About that "expensive" watch you're wearing
Did you perhaps pick up an “expensive” Rorex on your last business trip? How’s it affecting your on-the-job performance? Adversely, according to research described as part of the New York Times Magazine’s “The 9th Annual Year in Ideas” report. In a section titled “The Counterfeit Self,” Marina Krakovsky writes, “Wearing imitation designer clothing or accessories can fool others—but no matter how convincing the knockoff, you never, of course, fool yourself. It’s a small but undeniable act of duplicity.”

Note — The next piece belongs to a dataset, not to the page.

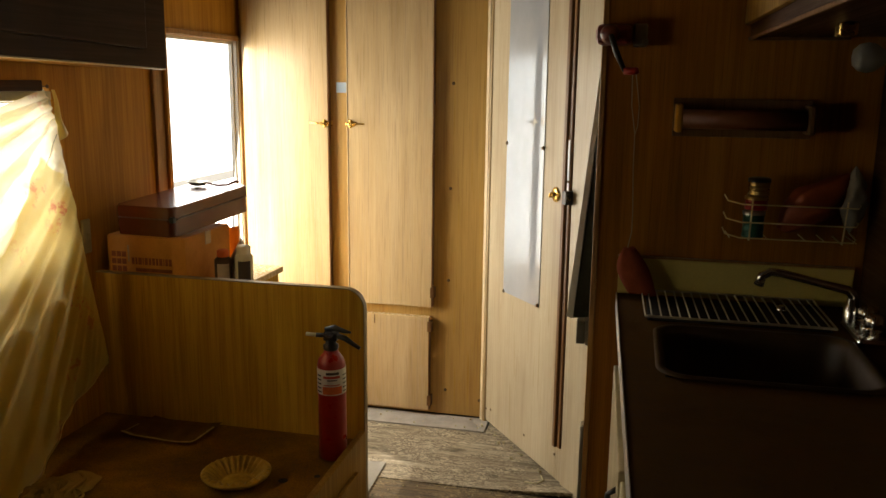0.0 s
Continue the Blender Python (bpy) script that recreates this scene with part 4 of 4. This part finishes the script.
opener = thing("wall_can_opener", (-0.03, 1.72, 1.42), "dark red wall-mounted can opener with a crank", "can opener")
part("body", blk((-0.078, 1.690, 1.400), (-0.006, 1.742, 1.440), 0.012), plain("maroon_enamel", (0.17, 0.022, 0.014), 0.35), opener)
part("nose", lathe([(0.0, 0.030), (0.012, 0.028), (0.019, 0.014), (0.020, 0.0), (0, 0)], 24, pose(-0.050, 1.700, 1.420, 90)), plain("maroon_cap", (0.13, 0.018, 0.012), 0.4), opener, "", True)
part("bracket", blk((-0.005, 1.715, 1.398), (0.022, PART_Y - 0.002, 1.442), 0.003), STEEL, opener, "wall bracket")
part("bracket_lip", blk((0.012, 1.708, 1.400), (0.024, 1.7145, 1.412), 0.002), STEEL, opener)
crank = part("crank", tube([(-0.048, 1.672, 1.418), (-0.036, 1.668, 1.385), (-0.018, 1.668, 1.348)], [0.005, 0.006, 0.004], 8), BLACK, opener, "", True)
part("crank_knob", tube([(-0.020, 1.668, 1.349), (0.000, 1.666, 1.349), (0.008, 1.666, 1.350)], [0.007, 0.008, 0.006], 12), RED, crank, "red crank knob", True)

roll = thing("roll_holder", (0.21, 1.74, 1.26), "dark wooden paper roll holder on the partition", "holder")
part("back_board", blk((0.082, 1.744, 1.222), (0.345, PART_Y - 0.001, 1.298), 0.002), MOULD, roll)
part("end", blk((0.084, 1.690, 1.232), (0.098, 1.7435, 1.288), 0.004), OAK_DARK, roll, "honey wood end block")
# Right end in darker wood: its fade into shade is in the colour.
part("end", blk((0.328, 1.690, 1.232), (0.342, 1.7435, 1.288), 0.004), MOULD, roll)
part("rod", tube([(0.0985, 1.708, 1.258), (0.3275, 1.708, 1.258)], 0.019, 16), plain("red_brown_rod", (0.20, 0.062, 0.016), 0.45, 0, 0.4, 18), roll, "", True)

basket = thing("wire_basket", (0.31, 1.70, 1.03), "brass wire basket hung on the partition", "basket")
BX0, BX1, BY0 = 0.200, 0.425, 1.655
for z, dy in ((1.102, 0.0), (1.066, 0.006), (1.034, 0.014)):
    part("wire", tube([(BX0 - 0.006, PART_Y - 0.003, z + 0.004), (BX0 - 0.006, BY0 + 0.03 + dy, z), (BX0 + 0.018, BY0 + dy, z - 0.002), (BX1, BY0 + dy, z - 0.002), (BX1 + 0.01, BY0 + 0.03 + dy, z), (BX1 + 0.01, PART_Y - 0.003, z + 0.004)], 0.0015, 5), WIRE, basket)
for k, x in enumerate((0.236, 0.405)):
    part("wire", tube([(x, BY0 - 0.001, 1.112), (x, BY0 + 0.014, 1.028), (x, PART_Y - 0.003, 1.030)], 0.0018, 5), WIRE, basket)
for x in (0.20, 0.27, 0.34, 0.375, 0.43):
    part("wire", tube([(x, BY0 + 0.016, 1.031), (x, PART_Y - 0.003, 1.031)], 0.0012, 5), WIRE, basket)


def tin(x, y, z, r, h, mat, label, lid):
    ob = thing("tin", (x, y, z), label, "tin", "tins in the basket")
    m = pose(x, y, z)
    part("body", lathe([(0, 0), (r, 0), (r + 0.001, 0.003), (r, 0.006), (r, h * 0.3), (r + 0.0008, h * 0.32), (r, h * 0.34), (r, h * 0.6), (r + 0.0008, h * 0.62), (r, h * 0.64), (r, h - 0.004), (r + 0.001, h), (0, h)], 24, m), mat, ob, "", True)
    part("lid", lathe([(r + 0.0015, h), (r + 0.0015, h + 0.006), (r - 0.002, h + 0.008), (0, h + 0.008)], 24, m), lid, ob, "", True)


tin(0.246, 1.700, 1.030, 0.020, 0.045, GREEN_CAN, "small green tin standing in the wire basket", STEEL)
tin(0.249, 1.702, 1.0845, 0.021, 0.020, RED, "small red tin stacked on a green tin", GOLD_CAN)
tin(0.252, 1.703, 1.1135, 0.020, 0.026, GOLD_CAN, "small gold tin on top of the stack", BLACK)


def bag_surface(u, v):
    a = 2 * math.pi * u
    w = 0.040 * math.sin(math.pi * (0.05 + 0.95 * v)) + 0.004
    w *= 1 + 0.25 * noise.noise(Vector((math.cos(a) * 2, math.sin(a) * 2, v * 5)))
    return (0.300 + 0.115 * v + w * math.cos(a) * 0.8, 1.705 + w * math.sin(a) * 0.7, 1.045 + 0.115 * v + w * math.cos(a) * -0.5)


single("plastic_bag", sheet(bag_surface, 30, 20), plain("dark_red_plastic", (0.24, 0.050, 0.012), 0.5, spec=0.2), "crumpled dark red plastic bag in the wire basket", "bag", True)


def foil_surface(u, v):
    a = 2 * math.pi * u
    w = (0.024 * math.sin(math.pi * v) + 0.001) * (1 + 0.5 * noise.noise(Vector((math.cos(a) * 3, math.sin(a) * 3, v * 6))))
    return (0.425 + w * math.cos(a), 1.708 + w * math.sin(a), 1.045 + 0.13 * v)


single("clear_wrapper", sheet(foil_surface, 24, 18), plain("clear_film", (0.34, 0.31, 0.23), 0.16), "crumpled clear wrapper stuck in the wire basket", "wrapper", True)

cabinet = thing("wall_cabinet", (0.36, 1.5, 1.41), "dark brown wall cabinet above the sink", "cabinet")
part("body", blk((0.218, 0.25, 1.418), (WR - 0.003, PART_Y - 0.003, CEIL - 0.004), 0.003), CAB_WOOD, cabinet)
# Door wood paler than the body: window light on it put into colour.
part("door", blk((0.204, 0.90, 1.440), (0.2175, PART_Y - 0.02, CEIL - 0.02), 0.003), BENCH_WOOD, cabinet, "wooden cabinet door, paler to carry the light on it")
part("edging", blk((0.2145, 0.25, 1.411), (0.2215, PART_Y - 0.004, 1.4175), 0.002), MOULD, cabinet)
part("edging", blk((0.222, PART_Y - 0.011, 1.411), (0.40, PART_Y - 0.004, 1.4175), 0.002), MOULD, cabinet)
part("catch", blk((0.294, 1.355, 1.397), (0.320, 1.392, 1.4175), 0.004), BRASS, cabinet, "brass catch below the cabinet")

bulb = thing("wall_lamp", (0.45, 1.70, 1.37), "bare frosted bulb in a wall lamp holder", "lamp")
part("bulb", lathe([(0.0, 0.0), (0.014, 0.002), (0.024, 0.012), (0.027, 0.026), (0.024, 0.040), (0.016, 0.050), (0.012, 0.056), (0, 0.056)], 28, pose(0.384, 1.66, 1.376, 0, 90, -10)), BULB, bulb, "frosted glass bulb", True)
part("holder", lathe([(0.013, 0.0), (0.014, 0.004), (0.014, 0.020), (0, 0.020)], 20, pose(0.438, 1.652, 1.376, 0, 90, -10)), BRASS, bulb, "", True)
part("chain", tube([(0.448, 1.645, 1.358), (0.449, 1.644, 1.345), (0.452, 1.644, 1.335)], 0.0018, 5), BRASS, bulb)

# ---- leaning folding leaf and bits by the washroom ----
fold = thing("folded_leaf", (-0.09, 1.9, 0.81), "grey metal folding leaf leaning off the washroom wall", "folding leaf")
bm = bmesh.new()
ya, yb = 1.800, 1.812
prof = [(-0.061, 1.392), (-0.066, 1.392), (-0.119, 0.812), (-0.105, 0.806), (-0.064, 1.30)]
bm2 = outline([(x, z) for x, z in prof], -0.25, 0.0)
bm2.transform(Matrix.Translation((0, 1.80, 0)) @ Matrix.Rotation(radians(90), 4, "X"))
part("face_sheet", bm2, WHITE_PAINT, fold, "white painted front board")
bm2 = outline([(-0.0625, 1.29), (-0.104, 0.808), (-0.064, 0.812), (-0.0618, 1.26)], -0.22, 0.0)
bm2.transform(Matrix.Translation((0, 1.802, 0)) @ Matrix.Rotation(radians(90), 4, "X"))
part("side_plate", bm2, LEAF_SIDE, fold, "dark glossy side")
bracket = thing("wall_bracket", (-0.08, 1.8, 0.78), "small grey metal bracket on the washroom wall", "bracket")
part("block", blk((-0.096, 1.80, 0.748), (-0.076, 1.84, 0.803), 0.003), GREY_METAL, bracket)
part("plate", blk((-0.0755, 1.802, 0.745), (-0.0622, 1.85, 0.803), 0.001), STEEL, bracket)
setting("trim_metal_strip", blk((PART_X - 0.008, PART_Y + 0.002, 0.0), (PART_X - 0.001, PART_Y + 0.034, 0.57), 0.001), ALU, "pale metal kick strip on the partition edge", "trim")

# ---- floor clutter ----
def scrap(u, v):
    a, b, c, d = Vector((-1.15, 2.33, 0)), Vector((-0.775, 2.36, 0)), Vector((-0.780, 2.590, 0)), Vector((-1.15, 2.60, 0))
    p = a.lerp(b, u).lerp(d.lerp(c, u), v)
    p.z = 0.003 + 0.004 * max(0, (u - 0.7) / 0.3) ** 2 + 0.001 * math.sin(9 * u + 4 * v)
    return p


bm = sheet(scrap, 20, 12)
bmesh.ops.solidify(bm, geom=bm.faces, thickness=-0.0015)
single("paper_scrap", bm, PAPER, "white paper sheet lying on the floor", "paper")

rng = random.Random(7)
CRUMB = plain("foam_crumb", (0.50, 0.44, 0.26), 0.9, 0, 0.4, 80)
protos = []
for k in range(4):
    bm = bmesh.new()
    bmesh.ops.create_icosphere(bm, subdivisions=1, radius=1.0)
    for v in bm.verts:
        v.co *= 0.7 + 0.5 * rng.random()
    me = bpy.data.meshes.new("crumb")
    bm.to_mesh(me)
    bm.free()
    me.materials.append(CRUMB)
    protos.append(me)


def crumb(x, y, z, r):
    ob = new("crumb", protos[rng.randrange(4)])
    ob.matrix_world = Matrix.Translation((x, y, z + r * 0.45)) @ Euler((rng.random() * 6, rng.random() * 6, rng.random() * 6)).to_matrix().to_4x4() @ Matrix.Diagonal((r, r * 0.8, r * 0.6, 1))
    tagged(ob, "small yellowish crumb of old foam on the floor", "crumb", "crumbs on the floor")


for k in range(26):                      # along the foot of the slanting door
    s = rng.random() * 0.66
    p = HINGE + WAY * s + Vector((-0.811, -0.585, 0)) * (0.012 + 0.05 * rng.random() ** 2)
    crumb(p.x, p.y, 0.004 if p.y > 2.93 else 0.002, 0.003 + 0.006 * rng.random() ** 2)
for k in range(24):                      # on the vinyl strip
    crumb(-1.0 + 0.5 * rng.random(), 2.95 + 0.09 * rng.random(), 0.004, 0.0025 + 0.004 * rng.random() ** 2)
for k in range(30):
    crumb(-0.72 + 0.55 * rng.random(), 2.15 + 0.32 * rng.random(), 0.0, 0.002 + 0.003 * rng.random())
single("string_end", tube([(-0.236, 2.62, 0.006), (-0.225, 2.585, 0.008), (-0.245, 2.555, 0.006), (-0.285, 2.56, 0.006)], 0.0035, 6), CRUMB, "bit of pale foam cord on the floor", "cord", True)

Krakovsky writes that three researchers—psychologists Francesca Gino, Michael Norton, and Dan Ariely—attempted to measure the psychological toll of such duplicity. To do that, they administered a self-graded math test to experimental subjects—half of which thought they were wearing genuine designer eyewear and half of which thought they were wearing cheap knockoffs. The result? Participants who thought they were wearing counterfeit eyewear were much more likely to cheat. Says Gino, “When one feels like a fake, he or she is likely to behave like a fake.”
Krakovsky hypothesizes that other types of fakery could also lead to ethical lapses and quotes Gino as saying, “There are lots of situations on the job where we’re not true to ourselves, and we might not realize there might be unintended consequences.”